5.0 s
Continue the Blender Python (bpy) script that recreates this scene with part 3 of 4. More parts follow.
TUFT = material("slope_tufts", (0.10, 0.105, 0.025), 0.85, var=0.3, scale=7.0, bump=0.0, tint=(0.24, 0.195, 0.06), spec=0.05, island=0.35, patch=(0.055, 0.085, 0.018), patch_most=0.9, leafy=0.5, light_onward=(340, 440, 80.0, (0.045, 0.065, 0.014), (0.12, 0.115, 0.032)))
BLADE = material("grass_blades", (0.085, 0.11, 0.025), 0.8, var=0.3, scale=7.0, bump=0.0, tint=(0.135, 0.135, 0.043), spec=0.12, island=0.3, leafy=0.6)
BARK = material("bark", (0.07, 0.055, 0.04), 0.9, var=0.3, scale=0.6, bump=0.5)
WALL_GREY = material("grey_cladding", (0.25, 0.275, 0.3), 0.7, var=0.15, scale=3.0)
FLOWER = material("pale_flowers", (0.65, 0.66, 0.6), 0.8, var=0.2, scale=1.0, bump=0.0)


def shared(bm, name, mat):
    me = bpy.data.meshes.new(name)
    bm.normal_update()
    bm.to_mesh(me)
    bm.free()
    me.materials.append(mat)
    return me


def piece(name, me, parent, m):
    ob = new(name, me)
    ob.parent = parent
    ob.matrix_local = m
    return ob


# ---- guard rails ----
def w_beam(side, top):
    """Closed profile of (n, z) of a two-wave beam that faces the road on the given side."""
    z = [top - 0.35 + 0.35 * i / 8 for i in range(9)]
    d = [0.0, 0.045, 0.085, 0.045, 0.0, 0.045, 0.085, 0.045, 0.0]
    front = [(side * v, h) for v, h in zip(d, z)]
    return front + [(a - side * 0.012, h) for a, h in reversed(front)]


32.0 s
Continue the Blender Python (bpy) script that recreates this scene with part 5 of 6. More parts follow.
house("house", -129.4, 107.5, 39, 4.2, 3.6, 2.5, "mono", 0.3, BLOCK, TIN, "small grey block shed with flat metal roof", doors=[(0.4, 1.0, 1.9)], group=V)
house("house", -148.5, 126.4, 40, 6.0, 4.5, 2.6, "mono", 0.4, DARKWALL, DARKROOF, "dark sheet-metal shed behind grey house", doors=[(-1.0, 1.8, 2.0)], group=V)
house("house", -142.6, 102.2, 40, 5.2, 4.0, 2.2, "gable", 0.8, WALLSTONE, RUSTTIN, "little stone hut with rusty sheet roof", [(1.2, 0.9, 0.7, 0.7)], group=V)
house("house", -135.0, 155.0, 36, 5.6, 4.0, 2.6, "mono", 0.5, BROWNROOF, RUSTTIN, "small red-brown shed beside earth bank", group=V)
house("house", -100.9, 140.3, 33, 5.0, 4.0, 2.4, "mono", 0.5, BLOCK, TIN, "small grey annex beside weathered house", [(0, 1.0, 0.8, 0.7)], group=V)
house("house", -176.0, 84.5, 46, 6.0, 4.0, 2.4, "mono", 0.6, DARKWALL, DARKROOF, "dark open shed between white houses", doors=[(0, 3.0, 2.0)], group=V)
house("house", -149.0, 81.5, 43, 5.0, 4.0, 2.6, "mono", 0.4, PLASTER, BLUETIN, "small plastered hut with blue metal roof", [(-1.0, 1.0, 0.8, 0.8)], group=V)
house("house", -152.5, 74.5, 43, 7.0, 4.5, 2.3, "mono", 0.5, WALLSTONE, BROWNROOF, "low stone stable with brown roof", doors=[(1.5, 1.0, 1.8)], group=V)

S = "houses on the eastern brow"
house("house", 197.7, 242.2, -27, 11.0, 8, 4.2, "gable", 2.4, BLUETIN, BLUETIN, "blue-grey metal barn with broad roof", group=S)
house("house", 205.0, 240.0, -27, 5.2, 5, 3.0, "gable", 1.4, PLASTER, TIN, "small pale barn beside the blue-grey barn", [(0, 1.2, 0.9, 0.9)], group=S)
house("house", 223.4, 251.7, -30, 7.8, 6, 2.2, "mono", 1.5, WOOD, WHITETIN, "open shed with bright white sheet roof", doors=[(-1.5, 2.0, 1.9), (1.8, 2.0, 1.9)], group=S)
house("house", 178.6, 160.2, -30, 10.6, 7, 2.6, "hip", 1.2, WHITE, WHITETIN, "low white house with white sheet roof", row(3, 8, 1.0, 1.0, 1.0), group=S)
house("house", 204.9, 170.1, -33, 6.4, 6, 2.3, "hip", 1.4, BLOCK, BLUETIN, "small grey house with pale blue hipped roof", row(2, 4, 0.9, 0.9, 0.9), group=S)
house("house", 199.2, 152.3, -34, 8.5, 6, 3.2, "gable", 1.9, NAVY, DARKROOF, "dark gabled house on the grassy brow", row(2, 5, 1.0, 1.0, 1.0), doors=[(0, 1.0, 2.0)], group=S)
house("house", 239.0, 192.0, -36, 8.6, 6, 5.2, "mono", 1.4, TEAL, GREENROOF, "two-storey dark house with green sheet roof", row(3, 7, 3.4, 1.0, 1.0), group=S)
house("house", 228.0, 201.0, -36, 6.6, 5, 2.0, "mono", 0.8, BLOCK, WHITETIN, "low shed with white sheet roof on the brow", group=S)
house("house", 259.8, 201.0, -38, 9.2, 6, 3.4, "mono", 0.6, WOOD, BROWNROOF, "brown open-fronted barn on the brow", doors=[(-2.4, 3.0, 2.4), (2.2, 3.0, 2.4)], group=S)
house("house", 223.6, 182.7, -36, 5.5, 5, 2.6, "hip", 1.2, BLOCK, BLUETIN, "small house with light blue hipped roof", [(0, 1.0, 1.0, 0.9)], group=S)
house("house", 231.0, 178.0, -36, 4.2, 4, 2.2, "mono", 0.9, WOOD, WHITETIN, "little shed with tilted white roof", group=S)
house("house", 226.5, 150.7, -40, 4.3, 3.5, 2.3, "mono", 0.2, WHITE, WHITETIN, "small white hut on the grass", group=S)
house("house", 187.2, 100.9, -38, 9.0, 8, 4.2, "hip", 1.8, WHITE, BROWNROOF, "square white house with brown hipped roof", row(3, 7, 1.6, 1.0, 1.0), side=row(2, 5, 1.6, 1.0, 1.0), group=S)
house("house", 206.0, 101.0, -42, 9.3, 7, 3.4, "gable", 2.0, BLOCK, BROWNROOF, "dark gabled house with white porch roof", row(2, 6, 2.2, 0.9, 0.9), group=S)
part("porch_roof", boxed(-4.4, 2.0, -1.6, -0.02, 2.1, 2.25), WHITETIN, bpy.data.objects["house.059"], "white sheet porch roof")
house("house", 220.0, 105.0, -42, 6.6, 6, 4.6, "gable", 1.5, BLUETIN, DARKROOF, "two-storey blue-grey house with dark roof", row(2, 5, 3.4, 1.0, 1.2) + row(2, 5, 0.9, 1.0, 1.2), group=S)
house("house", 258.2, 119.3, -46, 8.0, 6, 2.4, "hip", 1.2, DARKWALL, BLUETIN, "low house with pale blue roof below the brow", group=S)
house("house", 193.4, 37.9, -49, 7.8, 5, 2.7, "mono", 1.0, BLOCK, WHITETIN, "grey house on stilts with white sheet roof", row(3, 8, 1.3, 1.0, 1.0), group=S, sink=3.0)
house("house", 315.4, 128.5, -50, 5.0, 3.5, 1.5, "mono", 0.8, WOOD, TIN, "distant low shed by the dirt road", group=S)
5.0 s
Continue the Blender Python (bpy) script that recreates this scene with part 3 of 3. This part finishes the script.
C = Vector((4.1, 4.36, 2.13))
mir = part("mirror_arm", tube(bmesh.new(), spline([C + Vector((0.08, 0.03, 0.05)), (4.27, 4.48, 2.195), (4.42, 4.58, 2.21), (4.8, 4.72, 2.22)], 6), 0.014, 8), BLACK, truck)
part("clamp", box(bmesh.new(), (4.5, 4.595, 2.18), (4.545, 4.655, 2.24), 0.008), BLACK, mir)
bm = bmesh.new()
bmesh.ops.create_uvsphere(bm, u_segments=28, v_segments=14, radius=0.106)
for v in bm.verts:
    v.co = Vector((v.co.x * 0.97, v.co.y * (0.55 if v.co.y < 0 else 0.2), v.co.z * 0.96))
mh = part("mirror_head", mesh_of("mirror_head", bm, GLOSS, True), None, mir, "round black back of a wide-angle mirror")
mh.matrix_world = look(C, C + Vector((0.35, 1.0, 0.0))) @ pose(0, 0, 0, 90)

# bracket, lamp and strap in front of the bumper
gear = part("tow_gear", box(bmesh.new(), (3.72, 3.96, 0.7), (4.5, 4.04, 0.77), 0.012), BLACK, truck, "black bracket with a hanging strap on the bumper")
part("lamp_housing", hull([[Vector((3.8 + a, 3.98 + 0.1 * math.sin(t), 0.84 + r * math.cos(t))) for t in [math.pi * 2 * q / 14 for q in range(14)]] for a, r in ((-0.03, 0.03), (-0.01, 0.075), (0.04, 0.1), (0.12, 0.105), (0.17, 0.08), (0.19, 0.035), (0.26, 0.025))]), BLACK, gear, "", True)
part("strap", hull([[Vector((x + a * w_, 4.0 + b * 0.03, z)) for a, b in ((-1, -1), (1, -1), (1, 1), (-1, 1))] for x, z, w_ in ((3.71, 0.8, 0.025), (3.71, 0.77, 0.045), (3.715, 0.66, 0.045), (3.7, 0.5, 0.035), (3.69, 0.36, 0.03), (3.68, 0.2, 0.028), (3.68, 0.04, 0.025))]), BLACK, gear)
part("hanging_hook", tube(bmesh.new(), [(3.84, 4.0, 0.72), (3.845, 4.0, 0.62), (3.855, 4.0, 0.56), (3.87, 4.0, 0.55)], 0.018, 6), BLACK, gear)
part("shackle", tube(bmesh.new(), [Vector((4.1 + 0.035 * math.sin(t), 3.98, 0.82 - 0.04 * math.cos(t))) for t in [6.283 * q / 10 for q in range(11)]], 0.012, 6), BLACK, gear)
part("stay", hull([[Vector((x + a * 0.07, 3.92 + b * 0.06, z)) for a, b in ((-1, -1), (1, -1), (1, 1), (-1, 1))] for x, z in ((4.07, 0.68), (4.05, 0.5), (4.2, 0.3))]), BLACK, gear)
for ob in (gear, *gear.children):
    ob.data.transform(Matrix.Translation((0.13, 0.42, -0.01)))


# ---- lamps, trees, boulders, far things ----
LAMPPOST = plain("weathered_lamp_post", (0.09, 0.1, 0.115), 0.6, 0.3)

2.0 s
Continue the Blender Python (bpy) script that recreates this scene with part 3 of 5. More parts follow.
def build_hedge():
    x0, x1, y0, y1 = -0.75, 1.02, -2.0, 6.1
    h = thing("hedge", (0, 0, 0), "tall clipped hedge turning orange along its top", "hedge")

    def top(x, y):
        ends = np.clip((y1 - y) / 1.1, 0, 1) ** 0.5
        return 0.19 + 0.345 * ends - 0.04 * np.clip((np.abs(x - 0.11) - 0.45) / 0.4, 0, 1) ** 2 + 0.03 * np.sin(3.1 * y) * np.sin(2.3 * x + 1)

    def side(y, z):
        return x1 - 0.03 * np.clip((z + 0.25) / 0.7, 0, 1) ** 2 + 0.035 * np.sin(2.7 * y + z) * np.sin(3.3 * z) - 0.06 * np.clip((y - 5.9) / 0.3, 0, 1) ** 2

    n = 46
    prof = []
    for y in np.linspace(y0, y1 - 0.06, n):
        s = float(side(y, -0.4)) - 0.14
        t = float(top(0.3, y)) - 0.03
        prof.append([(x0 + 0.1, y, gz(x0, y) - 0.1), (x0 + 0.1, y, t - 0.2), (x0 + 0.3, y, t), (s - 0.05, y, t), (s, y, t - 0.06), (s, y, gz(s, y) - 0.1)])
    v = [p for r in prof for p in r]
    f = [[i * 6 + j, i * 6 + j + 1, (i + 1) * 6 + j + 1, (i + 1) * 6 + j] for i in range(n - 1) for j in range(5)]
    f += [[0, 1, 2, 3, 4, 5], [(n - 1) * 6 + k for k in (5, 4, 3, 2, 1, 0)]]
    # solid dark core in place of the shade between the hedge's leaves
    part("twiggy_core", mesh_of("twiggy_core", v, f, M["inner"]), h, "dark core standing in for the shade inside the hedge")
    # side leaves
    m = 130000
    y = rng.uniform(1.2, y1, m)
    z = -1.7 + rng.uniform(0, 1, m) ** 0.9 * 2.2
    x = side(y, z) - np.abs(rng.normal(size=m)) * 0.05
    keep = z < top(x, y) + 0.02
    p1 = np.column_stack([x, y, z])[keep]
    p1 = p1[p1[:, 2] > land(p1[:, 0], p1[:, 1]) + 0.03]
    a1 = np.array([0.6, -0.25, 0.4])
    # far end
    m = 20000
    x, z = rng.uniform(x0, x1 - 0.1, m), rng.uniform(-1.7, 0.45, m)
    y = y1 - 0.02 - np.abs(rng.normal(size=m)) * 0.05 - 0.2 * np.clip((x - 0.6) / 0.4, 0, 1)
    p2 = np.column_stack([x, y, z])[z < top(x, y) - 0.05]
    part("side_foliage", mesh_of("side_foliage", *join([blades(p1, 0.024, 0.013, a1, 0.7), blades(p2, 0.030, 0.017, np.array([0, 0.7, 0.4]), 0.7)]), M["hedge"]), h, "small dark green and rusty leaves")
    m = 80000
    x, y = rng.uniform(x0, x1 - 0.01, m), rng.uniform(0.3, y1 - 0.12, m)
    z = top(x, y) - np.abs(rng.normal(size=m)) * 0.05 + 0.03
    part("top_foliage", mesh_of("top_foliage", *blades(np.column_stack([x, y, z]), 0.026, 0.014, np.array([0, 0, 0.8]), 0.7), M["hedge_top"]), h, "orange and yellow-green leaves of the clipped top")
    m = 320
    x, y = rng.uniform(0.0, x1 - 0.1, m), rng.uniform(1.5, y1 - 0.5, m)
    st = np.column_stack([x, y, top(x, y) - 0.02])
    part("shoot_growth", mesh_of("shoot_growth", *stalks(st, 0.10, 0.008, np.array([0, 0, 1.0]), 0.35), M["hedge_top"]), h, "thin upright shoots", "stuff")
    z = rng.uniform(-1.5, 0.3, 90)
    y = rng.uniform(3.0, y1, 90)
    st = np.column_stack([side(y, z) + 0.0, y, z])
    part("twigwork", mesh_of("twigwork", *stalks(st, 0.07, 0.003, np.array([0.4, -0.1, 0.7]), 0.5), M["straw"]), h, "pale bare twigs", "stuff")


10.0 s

◇ ◇ ◇ ◇

TASK BRIEF:
Reproduce verbatim the lines above, from the line with "5. More parts follow." through the line with "clipped hedge turning".

RESPONSE FOR THIS EXERCISE:
Continue the Blender Python (bpy) script that recreates this scene with part 3 of 5. More parts follow.
def build_hedge():
    x0, x1, y0, y1 = -0.75, 1.02, -2.0, 6.1
    h = thing("hedge", (0, 0, 0), "tall clipped hedge turning orange along its top", "hedge")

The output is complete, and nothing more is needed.